自動運転の4車種一気試乗 見えてきた各社の考え方:高根英幸 「クルマのミライ」(3/6 ページ)
各メーカーや企業が開発した自動運転車を乗り比べた。これにより1台だけ試乗するのでは見えてこない自動運転に対する考え方、システム実現へのアプローチの違いなどが、改めて浮き彫りになった。
高速道路の巡航主体に割り切ったBMW
BMWは、海外メーカーでありながらSIP-adusの実証実験に参加している数少ないブランドだ。今回の試乗会では5シリーズと3シリーズのセダン2台の試乗車と、これから実証実験に使われるX5を展示した。
筆者は340iに試乗したが、自動運転=エコカーの装備というイメージが強いため、エンジンスタートでややワイルドな排気音が車内に響いたのには、ちょっと驚きを感じた。
そもそも輸入車の取材歴が長い筆者は、BMW車も昔から数え切れないほど試乗しており、そのエンジンとハンドリング性能の高さが、歴代のBMW車に通じる魅力だということはよく知っている。しかし今回の舞台がSIP-adusということでEVやFCV、HEVが多い中で、純エンジン車のスポーツセダンというのは、やはり異色の存在だったのだ。
試乗は会場の都合で首都高速湾岸線を往復するルート。
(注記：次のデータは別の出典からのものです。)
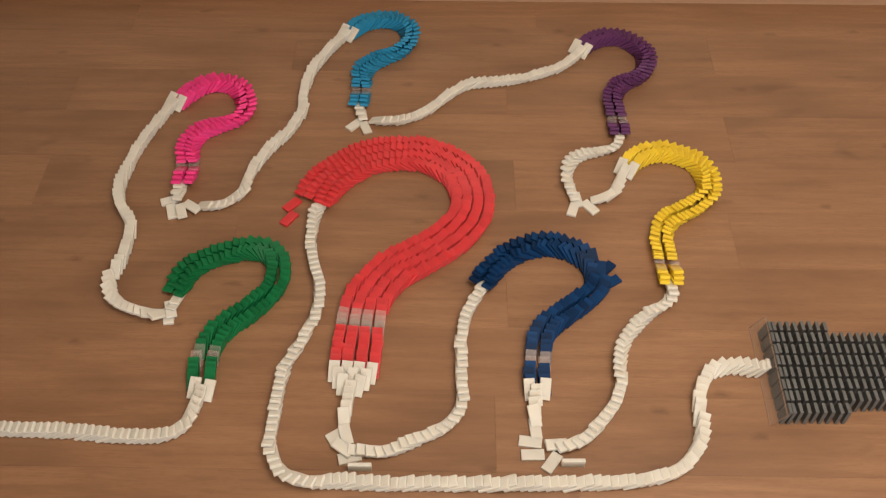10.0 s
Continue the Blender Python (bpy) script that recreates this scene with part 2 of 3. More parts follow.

制限速度近辺で走行する際にもACCは有効で、LKSも小刻みに修正舵(しゅうせいだ)を入れてトレース能力の高さを伝えてくる。さらに渋滞区間ではアシストプラスの文字とACC&LKSのインジケーターがグレーからグリーンに変わり、ドライバーが承認することでハンズオフ機能が作動する。
アウトバーンを毎日の通勤で使うようなドライバーには便利なこの機能、しかし日本で試乗すると意外なデメリットも感じ取れた。まずハンズオフは視線のモニタリングが厳しく(個人差はあると思われる)、視線を進行方向から外しているとクルマからは警告を受け、前方を見ていても全体をぼんやり見ているだけでも警告を受ける始末。
個人的には、ここまで厳しく視線を監視されるのであれば、むしろハンズオンのままACCとLKSを利用した方が快適だと思った。ハンズオフでも視線を常に前方に向けていなければならないのであれば結局、空いた両手は他にできることは少ない。逆にACCなら渋滞を走行中にも、視線はあちこちに向けられるので、ストレスはずっと少ない。
また合流区間では左から小型トラックが迫ってきたが、このトラックをアシストプラスが認識するのは意外とギリギリまで迫ってからだった。フロントカメラやフロントレーダーだけで制御していると、車線変更してくる車両は突然現れることになるので、その見極めが難しいらしい。
しかも渋滞時に車線変更してくるクルマは車間距離が短いため、真横から迫ってくることも珍しくない。やはりハンズオフであってもドライバーに運転の主権がある以上は、早めにブレーキを踏んでスムーズな合流を実現した方がいいだろう。
BMW340iで首都高速湾岸線の渋滞区間を走行中の模様。ハンズオフでも視線は常に前方注視を強いられるのは、小さくないストレスだ。メーターパネル上ではハンズオフを実現しているアシストプラスとグリーンの背景色を表示。視線が前方注視のままであれば、メーターパネルをスマホで撮影することもできた。